Dec. 14–21. TIFF Bell Lightbox.
If the world ends next week, some of us will feel pretty ripped off. After all, the movies have promised us a variety of spectacular planetary finales, none of which seem to be at hand despite the predictions of those ancient Mayans. Thus far, we’ve had no invasion by fire-breathing dragons (as per Reign of Fire), no reports of celestial objects about to collide with the Earth (as in Armageddon and Melancholia), no fights with Mohawk-wearing mutant bikers over the last cans of gasoline (The Road Warrior) and no trigger for that Doomsday Machine our governments didn’t tell us about (Dr. Strangelove). Worst of all is the absence of the surest sign of humankind’s coming extinction—Sean Connery naked but for a pair of red underpants such as the ones he wears in Zardoz.
A new series at TIFF Bell Lightbox that includes all of the aforementioned movies plus several more cult faves, Countdown to Armageddon is a timely reminder of what we’ll be missing if Dec. 21 really does ruin the holidays. Then again, it’s not so bad to skip out on the gruelling visions of our world’s death throes in the two most recent entries. Alfonso Cuarón’s bracing Children of Men (Dec. 17, 9:15 p.m.) gives us a version of 2027 in which global infertility, economic calamity, and political repression have pretty much done us in. The mood is so relentlessly grim that only the movie’s astonishing camerawork provides any kick. Curiously, the depressed young bride played by Kirsten Dunst in Melancholia (Dec. 16, 9:30 p.m.) actually perks up as the Earth gets closer to colliding with another planet, thereby ensuring our collective doom. But all hope has been long extinguished before Lars von Trier’s leaden apocalypse fantasy has run its course.
Naturally, many of us like to imagine that we’ll face the end with more fight in us, like the wisecracking astronauts led by Bruce Willis in Michael Bay’s affably bombastic Armageddon (Dec. 20, 9 p.m.) or the dragon-fighting bad-ass played by Matthew McConaughey in Rob Bowman’s supremely entertaining Reign of Fire (Dec. 21, 9 p.m.). Connery also cuts quite the figure in Zardoz (Dec. 18, 9 p.m.), John Boorman’s luridly bizarre dystopia about our descendants’ woes in 2293. Yet it’s Mel Gibson’s taciturn Max in George Miller’s still-exhilarating The Road Warrior (Dec. 21, 11:30 p.m.) who remains cinema’s most potent icon of post-apocalyptic machismo.

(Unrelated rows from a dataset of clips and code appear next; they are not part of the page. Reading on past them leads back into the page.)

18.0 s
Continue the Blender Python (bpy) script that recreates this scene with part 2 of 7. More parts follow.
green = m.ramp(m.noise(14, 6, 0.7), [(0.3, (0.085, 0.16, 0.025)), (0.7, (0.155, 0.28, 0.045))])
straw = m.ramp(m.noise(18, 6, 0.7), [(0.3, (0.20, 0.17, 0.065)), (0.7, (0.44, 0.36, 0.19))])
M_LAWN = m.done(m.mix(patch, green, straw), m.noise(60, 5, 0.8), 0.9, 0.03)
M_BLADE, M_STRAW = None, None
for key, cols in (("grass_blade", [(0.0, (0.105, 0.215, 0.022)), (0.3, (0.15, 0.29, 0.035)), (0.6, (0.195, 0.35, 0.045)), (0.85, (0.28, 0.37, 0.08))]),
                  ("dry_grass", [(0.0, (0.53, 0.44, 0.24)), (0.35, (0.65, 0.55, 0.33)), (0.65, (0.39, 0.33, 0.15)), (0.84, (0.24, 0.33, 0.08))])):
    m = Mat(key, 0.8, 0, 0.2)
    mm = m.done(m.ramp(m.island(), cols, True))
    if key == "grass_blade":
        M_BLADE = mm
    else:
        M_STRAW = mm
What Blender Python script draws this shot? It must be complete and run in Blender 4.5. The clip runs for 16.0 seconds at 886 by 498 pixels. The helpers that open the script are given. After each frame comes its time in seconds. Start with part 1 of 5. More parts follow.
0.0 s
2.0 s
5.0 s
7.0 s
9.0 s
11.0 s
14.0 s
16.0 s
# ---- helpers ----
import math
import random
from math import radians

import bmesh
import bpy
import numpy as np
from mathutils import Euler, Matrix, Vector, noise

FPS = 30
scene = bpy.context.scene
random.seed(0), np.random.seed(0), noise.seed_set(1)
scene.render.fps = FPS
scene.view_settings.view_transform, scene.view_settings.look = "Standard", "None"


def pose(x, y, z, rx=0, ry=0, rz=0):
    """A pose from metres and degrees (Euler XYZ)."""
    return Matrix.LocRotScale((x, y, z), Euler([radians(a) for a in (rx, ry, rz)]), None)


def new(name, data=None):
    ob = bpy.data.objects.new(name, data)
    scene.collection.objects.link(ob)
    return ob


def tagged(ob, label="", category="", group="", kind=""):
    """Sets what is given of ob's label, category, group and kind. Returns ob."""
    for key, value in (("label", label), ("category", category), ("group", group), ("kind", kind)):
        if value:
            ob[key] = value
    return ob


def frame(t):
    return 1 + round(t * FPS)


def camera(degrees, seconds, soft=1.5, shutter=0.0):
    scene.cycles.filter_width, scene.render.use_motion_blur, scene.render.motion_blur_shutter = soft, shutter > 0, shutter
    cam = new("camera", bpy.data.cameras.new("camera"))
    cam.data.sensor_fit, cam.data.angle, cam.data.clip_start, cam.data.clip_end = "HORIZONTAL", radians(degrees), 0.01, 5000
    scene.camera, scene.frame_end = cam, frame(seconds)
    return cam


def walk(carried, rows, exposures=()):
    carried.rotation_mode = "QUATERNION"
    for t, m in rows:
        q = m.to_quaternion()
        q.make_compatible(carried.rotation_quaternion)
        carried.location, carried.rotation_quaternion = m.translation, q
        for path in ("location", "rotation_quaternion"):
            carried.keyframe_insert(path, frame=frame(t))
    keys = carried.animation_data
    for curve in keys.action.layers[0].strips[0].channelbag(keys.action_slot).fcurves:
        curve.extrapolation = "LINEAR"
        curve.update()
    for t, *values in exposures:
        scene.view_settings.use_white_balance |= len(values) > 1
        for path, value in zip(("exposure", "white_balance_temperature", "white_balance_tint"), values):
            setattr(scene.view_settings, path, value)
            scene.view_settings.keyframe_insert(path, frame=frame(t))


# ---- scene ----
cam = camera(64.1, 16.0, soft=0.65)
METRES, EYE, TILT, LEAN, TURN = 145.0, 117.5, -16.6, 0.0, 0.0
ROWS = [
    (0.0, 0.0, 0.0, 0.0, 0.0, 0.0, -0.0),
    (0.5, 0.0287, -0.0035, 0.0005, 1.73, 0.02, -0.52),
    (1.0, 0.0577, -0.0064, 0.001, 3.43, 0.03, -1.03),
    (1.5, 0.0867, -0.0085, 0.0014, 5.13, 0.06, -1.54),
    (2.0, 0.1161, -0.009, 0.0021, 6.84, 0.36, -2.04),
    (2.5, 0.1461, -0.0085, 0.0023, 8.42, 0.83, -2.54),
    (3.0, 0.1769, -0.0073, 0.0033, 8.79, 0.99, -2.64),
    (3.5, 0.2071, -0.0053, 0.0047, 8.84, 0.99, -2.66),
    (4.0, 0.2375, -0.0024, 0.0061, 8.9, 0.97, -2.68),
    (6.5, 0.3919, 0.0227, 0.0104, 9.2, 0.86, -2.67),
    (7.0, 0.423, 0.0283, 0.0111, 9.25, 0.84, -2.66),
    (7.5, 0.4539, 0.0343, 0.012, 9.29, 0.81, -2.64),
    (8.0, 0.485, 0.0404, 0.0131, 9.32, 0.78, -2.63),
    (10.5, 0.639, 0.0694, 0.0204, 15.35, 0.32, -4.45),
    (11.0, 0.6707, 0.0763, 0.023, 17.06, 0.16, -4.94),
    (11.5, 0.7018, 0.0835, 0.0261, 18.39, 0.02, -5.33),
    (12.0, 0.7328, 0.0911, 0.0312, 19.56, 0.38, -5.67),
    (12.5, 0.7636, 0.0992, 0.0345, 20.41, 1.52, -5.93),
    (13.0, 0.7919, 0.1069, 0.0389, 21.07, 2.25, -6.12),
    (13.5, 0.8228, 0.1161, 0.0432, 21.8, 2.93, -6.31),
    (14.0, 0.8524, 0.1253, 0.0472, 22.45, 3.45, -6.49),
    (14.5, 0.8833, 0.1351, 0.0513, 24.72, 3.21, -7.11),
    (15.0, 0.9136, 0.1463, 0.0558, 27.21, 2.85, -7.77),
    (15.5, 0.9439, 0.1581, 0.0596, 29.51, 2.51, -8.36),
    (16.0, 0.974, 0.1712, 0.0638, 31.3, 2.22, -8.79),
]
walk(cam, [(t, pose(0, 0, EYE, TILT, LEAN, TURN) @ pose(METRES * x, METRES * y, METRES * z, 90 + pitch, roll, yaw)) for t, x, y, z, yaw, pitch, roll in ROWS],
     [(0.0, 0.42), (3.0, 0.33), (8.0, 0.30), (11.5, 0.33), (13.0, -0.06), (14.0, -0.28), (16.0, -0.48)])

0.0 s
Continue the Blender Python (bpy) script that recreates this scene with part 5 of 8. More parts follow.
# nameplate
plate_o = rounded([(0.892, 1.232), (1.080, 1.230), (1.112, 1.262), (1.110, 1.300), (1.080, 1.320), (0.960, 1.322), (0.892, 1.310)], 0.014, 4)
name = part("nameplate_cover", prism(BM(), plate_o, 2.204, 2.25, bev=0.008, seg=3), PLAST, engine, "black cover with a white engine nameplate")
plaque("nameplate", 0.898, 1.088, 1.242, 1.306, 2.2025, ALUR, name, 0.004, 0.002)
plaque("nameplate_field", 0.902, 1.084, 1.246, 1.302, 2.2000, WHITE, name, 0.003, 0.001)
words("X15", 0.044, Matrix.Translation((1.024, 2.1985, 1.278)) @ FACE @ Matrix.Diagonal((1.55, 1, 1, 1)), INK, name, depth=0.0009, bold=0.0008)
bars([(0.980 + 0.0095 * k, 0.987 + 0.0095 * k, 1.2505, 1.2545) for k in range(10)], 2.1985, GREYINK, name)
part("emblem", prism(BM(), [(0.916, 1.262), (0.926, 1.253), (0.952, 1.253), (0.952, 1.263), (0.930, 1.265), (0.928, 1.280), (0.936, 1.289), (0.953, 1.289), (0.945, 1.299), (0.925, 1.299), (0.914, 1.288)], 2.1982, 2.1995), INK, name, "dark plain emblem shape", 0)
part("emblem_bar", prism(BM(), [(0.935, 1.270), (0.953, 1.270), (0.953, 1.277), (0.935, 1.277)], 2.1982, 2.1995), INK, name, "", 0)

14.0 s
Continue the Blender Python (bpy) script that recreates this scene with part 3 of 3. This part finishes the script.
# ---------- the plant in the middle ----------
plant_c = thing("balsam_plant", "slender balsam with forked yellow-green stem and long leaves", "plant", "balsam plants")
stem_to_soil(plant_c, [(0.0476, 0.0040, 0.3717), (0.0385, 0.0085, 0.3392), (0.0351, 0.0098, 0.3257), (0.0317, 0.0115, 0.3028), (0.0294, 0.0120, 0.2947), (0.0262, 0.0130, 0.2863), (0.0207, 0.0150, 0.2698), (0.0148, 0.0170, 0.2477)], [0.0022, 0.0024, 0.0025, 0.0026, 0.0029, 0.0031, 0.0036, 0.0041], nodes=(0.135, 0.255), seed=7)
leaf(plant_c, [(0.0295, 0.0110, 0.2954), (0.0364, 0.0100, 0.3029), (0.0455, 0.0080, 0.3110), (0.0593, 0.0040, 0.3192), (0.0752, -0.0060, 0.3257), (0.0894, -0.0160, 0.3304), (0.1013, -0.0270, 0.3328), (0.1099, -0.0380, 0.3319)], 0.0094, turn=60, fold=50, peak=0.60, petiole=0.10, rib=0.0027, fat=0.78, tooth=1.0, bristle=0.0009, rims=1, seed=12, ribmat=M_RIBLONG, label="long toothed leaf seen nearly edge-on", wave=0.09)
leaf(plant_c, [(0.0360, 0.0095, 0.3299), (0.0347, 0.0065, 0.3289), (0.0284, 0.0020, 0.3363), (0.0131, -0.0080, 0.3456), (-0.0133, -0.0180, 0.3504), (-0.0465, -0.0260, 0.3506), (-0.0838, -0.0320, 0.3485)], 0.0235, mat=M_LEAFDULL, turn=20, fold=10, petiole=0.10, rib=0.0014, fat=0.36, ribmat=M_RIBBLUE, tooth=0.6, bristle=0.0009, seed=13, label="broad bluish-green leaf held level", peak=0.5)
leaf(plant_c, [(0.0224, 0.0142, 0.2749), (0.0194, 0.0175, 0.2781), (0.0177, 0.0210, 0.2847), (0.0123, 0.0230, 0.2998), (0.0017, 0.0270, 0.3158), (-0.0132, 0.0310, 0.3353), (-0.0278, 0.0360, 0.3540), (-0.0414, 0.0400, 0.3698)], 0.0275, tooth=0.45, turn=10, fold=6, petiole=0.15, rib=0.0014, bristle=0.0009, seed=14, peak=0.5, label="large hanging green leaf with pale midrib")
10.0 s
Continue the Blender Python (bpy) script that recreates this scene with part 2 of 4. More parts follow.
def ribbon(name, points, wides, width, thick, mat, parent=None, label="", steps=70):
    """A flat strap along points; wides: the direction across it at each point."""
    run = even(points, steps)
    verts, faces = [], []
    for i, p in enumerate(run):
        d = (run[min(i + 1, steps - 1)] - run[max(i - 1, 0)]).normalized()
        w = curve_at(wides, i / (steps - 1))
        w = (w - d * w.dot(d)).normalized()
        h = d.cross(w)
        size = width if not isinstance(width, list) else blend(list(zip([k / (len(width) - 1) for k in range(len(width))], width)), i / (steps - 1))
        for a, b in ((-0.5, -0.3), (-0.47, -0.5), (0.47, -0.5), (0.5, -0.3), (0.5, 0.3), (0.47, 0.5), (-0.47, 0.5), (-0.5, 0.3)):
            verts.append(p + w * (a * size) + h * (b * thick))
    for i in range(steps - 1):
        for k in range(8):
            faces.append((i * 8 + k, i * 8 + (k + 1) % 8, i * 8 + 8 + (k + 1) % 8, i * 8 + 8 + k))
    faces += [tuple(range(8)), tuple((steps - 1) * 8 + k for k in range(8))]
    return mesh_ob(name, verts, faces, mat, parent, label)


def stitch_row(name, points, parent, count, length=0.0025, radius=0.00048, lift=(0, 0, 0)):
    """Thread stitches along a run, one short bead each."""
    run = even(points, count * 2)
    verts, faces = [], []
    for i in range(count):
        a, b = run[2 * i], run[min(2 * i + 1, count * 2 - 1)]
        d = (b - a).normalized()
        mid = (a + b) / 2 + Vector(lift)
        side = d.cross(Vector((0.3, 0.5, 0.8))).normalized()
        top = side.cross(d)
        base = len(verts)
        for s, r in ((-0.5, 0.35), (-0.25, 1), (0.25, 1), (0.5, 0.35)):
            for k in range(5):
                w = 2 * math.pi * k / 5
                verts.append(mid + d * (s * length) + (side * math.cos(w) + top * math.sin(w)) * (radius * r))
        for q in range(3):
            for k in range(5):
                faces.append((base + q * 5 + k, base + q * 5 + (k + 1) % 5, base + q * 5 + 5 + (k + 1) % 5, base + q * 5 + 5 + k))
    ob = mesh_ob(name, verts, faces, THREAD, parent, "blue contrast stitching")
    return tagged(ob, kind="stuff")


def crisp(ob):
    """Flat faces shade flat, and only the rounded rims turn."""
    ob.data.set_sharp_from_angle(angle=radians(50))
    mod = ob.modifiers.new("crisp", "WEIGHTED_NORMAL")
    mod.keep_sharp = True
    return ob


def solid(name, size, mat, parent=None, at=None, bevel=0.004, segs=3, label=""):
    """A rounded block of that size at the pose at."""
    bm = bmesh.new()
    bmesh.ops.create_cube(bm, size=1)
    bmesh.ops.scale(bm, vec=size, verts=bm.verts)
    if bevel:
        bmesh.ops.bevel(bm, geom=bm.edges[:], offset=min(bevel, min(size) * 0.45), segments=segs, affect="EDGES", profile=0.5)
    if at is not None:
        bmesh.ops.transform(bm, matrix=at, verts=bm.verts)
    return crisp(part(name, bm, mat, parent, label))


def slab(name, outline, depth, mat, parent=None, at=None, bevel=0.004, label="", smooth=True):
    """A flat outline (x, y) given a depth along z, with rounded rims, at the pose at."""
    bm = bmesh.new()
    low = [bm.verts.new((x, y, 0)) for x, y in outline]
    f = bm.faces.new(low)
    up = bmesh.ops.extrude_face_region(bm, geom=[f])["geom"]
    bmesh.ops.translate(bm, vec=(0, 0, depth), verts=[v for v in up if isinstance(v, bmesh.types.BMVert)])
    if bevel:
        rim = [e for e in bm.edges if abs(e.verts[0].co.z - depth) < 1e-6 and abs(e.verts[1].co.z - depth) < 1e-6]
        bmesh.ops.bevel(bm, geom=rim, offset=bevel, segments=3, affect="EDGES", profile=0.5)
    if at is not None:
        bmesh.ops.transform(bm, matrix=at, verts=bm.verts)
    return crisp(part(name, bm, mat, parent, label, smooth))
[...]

If T.S. Eliot’s right about things ending not with a bang but a whimper, then next week could turn out more like The Quiet Earth (Dec. 19, 9 p.m.), a modestly scaled but imaginative curio from New Zealand about a scientist who may be the last person left alive after a mysterious catastrophe. The characters in Don McKellar’s Last Night (Dec. 21, 6:30 p.m.) can seem just as lonely and bewildered, which is why their efforts to reach out to one another in the hours before Armageddon feel so funny, touching and true. With its Toronto setting, the movie may also provide some useful tips for local viewers who may be wondering how to handle a real-life doomsday scenario come Dec. 21. Judging by Last Night’s many shots of eerily abandoned streetcars, TTC service will be disrupted by the coming events, so if you need one more trip to the Hockey Hall of Fame or Medieval Times before the world ends, just take a taxi.